TASK INSTRUCTIONS —
The lines to return are those from the one containing "Continue the Blender" down to the one containing "4.3), M_VOID, po)", inclusive; return them exactly and nothing else.
## START
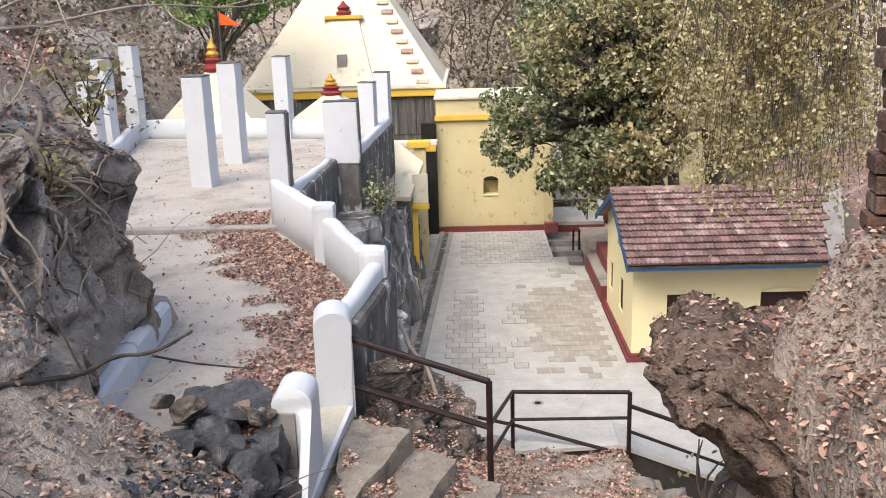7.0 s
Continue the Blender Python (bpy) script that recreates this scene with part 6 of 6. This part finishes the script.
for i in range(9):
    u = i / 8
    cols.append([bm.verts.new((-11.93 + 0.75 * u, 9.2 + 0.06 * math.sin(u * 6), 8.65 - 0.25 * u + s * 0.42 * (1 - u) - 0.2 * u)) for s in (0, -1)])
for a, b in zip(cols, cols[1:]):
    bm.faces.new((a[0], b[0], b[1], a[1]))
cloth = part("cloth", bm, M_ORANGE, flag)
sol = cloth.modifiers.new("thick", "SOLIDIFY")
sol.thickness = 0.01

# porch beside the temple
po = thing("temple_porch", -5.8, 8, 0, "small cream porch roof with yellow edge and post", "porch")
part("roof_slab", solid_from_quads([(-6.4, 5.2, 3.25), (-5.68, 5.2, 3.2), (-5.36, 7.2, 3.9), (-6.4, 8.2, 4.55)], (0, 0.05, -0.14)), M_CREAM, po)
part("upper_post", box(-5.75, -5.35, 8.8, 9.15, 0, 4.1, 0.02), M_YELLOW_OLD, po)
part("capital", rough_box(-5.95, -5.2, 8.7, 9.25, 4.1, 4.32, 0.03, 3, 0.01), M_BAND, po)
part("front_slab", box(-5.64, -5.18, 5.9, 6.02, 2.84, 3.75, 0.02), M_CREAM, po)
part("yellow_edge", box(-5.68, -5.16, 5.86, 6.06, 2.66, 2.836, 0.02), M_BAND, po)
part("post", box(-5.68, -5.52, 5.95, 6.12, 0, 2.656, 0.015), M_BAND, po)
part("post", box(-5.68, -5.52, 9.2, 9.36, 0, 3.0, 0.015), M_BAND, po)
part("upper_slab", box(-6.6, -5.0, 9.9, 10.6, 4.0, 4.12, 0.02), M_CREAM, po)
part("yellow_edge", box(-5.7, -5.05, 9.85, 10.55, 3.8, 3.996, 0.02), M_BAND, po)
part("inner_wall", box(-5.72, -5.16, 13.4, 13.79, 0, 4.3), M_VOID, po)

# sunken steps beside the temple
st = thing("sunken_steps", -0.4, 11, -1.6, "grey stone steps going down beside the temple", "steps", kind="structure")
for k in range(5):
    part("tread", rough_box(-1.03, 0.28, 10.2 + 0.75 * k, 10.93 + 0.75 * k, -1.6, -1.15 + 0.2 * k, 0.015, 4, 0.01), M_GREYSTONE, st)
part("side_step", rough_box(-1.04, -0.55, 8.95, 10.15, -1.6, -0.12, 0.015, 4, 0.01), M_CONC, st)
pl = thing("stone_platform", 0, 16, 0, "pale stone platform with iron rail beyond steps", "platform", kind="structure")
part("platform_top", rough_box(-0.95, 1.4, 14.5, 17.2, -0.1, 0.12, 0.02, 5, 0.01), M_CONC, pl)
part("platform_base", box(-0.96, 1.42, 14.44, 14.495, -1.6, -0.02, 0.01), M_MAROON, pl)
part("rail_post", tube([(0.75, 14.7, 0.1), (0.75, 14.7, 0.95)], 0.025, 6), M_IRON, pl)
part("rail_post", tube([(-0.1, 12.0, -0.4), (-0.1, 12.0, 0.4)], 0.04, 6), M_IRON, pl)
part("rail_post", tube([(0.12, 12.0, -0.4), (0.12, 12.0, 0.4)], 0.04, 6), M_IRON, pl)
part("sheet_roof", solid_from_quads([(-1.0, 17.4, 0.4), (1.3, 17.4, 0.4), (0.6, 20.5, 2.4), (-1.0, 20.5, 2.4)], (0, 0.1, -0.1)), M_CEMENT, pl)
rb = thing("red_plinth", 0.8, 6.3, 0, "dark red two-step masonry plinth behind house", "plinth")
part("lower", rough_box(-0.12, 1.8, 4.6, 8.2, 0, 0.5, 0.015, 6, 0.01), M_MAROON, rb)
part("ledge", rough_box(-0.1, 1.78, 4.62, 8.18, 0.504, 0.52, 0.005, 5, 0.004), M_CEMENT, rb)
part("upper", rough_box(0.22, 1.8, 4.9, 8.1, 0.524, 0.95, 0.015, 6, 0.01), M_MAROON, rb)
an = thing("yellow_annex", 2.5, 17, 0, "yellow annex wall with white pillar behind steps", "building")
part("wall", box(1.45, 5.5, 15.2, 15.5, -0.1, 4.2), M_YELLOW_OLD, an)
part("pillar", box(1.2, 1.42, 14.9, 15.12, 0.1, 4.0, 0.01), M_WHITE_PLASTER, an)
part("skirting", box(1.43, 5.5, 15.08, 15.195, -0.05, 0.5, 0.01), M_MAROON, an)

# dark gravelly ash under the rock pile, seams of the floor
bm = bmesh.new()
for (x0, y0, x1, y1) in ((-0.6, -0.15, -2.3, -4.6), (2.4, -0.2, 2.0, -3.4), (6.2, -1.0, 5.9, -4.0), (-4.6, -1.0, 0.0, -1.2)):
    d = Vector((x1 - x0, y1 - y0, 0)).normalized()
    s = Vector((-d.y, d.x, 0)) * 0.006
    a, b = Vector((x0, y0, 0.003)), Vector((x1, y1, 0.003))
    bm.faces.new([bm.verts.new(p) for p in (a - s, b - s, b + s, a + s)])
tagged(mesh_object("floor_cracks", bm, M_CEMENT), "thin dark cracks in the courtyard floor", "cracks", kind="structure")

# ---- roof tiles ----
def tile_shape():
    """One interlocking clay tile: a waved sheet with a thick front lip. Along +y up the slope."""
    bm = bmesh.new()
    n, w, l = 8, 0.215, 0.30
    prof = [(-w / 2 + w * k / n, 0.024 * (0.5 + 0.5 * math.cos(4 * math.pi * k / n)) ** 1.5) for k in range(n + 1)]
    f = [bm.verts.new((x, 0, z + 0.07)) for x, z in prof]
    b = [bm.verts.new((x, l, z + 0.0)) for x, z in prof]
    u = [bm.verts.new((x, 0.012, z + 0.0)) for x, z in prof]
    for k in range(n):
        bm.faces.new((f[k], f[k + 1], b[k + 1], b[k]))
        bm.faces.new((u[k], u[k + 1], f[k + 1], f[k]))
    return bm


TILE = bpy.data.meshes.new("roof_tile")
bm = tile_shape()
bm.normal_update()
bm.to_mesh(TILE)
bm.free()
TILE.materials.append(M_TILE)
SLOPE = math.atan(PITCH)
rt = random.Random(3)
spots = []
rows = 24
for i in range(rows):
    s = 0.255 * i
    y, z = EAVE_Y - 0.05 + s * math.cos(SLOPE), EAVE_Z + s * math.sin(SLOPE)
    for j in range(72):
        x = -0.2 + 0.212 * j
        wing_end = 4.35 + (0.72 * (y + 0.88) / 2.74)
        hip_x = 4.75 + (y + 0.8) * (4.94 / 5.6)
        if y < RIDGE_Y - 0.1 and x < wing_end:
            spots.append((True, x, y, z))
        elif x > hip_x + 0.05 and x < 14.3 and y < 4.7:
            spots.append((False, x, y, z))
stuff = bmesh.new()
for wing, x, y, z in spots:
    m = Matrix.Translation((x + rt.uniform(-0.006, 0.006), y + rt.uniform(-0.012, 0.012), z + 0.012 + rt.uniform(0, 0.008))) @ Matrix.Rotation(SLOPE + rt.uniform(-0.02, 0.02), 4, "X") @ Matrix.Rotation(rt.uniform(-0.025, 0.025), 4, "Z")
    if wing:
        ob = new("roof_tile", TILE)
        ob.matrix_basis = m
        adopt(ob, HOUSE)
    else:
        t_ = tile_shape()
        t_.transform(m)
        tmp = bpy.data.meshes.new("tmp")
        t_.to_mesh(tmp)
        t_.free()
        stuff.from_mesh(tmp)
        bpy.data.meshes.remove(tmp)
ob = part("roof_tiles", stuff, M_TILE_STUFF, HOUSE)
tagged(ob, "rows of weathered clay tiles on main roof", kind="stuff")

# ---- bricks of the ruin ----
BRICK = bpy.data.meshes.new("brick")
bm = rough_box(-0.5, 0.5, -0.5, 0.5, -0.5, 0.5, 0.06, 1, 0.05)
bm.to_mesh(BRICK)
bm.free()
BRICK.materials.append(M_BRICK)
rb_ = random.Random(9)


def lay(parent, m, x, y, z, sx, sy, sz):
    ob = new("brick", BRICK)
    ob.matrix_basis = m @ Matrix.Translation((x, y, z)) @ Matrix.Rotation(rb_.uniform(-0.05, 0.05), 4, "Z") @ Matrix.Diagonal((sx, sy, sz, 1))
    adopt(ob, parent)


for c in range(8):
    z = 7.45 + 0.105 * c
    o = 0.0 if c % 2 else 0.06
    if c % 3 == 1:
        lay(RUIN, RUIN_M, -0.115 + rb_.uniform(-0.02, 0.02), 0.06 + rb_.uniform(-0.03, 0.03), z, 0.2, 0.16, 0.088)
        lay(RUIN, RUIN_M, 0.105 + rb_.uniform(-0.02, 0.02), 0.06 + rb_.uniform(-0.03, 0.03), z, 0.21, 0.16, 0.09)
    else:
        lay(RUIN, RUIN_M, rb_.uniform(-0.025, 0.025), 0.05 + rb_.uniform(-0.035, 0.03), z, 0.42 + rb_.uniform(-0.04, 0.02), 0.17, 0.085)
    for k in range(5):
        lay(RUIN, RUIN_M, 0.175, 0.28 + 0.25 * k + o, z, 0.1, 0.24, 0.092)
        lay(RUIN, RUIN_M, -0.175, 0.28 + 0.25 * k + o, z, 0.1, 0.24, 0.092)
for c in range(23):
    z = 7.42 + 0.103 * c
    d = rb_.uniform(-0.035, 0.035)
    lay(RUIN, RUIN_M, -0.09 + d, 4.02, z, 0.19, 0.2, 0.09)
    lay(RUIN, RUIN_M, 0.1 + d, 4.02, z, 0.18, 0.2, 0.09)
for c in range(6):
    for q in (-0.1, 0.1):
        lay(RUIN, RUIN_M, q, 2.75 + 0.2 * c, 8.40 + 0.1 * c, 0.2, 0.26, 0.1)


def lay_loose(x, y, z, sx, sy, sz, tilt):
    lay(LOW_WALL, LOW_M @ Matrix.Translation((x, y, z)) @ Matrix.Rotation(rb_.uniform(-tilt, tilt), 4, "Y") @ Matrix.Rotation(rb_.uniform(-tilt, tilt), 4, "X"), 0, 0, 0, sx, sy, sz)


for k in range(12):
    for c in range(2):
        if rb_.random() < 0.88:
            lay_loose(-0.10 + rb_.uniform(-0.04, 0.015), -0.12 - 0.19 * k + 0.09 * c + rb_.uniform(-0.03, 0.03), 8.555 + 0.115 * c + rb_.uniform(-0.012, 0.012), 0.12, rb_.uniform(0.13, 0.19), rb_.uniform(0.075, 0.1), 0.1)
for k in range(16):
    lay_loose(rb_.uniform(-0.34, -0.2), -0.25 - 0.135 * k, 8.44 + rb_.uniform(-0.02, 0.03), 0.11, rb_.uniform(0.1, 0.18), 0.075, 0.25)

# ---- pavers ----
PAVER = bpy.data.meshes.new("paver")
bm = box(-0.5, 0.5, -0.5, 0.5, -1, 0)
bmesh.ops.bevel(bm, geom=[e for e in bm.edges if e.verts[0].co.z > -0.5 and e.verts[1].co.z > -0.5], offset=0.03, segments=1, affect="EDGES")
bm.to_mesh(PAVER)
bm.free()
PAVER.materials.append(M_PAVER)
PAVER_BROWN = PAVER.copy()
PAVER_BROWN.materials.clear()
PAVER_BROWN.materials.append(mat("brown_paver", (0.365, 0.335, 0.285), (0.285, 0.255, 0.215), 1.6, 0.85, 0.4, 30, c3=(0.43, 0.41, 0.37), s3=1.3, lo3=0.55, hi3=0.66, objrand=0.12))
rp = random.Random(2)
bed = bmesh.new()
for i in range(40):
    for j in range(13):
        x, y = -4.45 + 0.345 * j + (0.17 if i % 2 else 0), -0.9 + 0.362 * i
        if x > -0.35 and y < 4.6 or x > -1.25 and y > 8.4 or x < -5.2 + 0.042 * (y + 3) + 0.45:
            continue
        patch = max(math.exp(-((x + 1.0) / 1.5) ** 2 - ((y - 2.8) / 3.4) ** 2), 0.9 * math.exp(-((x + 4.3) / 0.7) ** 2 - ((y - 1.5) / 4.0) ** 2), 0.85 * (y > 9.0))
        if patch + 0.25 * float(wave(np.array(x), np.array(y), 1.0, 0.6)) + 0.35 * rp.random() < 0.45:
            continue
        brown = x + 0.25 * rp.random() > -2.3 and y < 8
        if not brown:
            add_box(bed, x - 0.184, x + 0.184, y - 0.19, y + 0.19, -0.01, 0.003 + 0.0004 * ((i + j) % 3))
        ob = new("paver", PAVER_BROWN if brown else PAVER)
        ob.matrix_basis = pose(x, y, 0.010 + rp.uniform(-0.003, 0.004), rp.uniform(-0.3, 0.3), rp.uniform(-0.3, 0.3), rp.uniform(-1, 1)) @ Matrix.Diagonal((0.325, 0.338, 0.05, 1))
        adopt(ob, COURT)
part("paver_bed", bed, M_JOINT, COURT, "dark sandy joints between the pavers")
## END
RESULT FOR THIS EXERCISE —
Continue the Blender Python (bpy) script that recreates this scene with part 6 of 6. This part finishes the script.
for i in range(9):
    u = i / 8
    cols.append([bm.verts.new((-11.93 + 0.75 * u, 9.2 + 0.06 * math.sin(u * 6), 8.65 - 0.25 * u + s * 0.42 * (1 - u) - 0.2 * u)) for s in (0, -1)])
for a, b in zip(cols, cols[1:]):
    bm.faces.new((a[0], b[0], b[1], a[1]))
cloth = part("cloth", bm, M_ORANGE, flag)
sol = cloth.modifiers.new("thick", "SOLIDIFY")
sol.thickness = 0.01

# porch beside the temple
po = thing("temple_porch", -5.8, 8, 0, "small cream porch roof with yellow edge and post", "porch")
part("roof_slab", solid_from_quads([(-6.4, 5.2, 3.25), (-5.68, 5.2, 3.2), (-5.36, 7.2, 3.9), (-6.4, 8.2, 4.55)], (0, 0.05, -0.14)), M_CREAM, po)
part("upper_post", box(-5.75, -5.35, 8.8, 9.15, 0, 4.1, 0.02), M_YELLOW_OLD, po)
part("capital", rough_box(-5.95, -5.2, 8.7, 9.25, 4.1, 4.32, 0.03, 3, 0.01), M_BAND, po)
part("front_slab", box(-5.64, -5.18, 5.9, 6.02, 2.84, 3.75, 0.02), M_CREAM, po)
part("yellow_edge", box(-5.68, -5.16, 5.86, 6.06, 2.66, 2.836, 0.02), M_BAND, po)
part("post", box(-5.68, -5.52, 5.95, 6.12, 0, 2.656, 0.015), M_BAND, po)
part("post", box(-5.68, -5.52, 9.2, 9.36, 0, 3.0, 0.015), M_BAND, po)
part("upper_slab", box(-6.6, -5.0, 9.9, 10.6, 4.0, 4.12, 0.02), M_CREAM, po)
part("yellow_edge", box(-5.7, -5.05, 9.85, 10.55, 3.8, 3.996, 0.02), M_BAND, po)
part("inner_wall", box(-5.72, -5.16, 13.4, 13.79, 0, 4.3), M_VOID, po)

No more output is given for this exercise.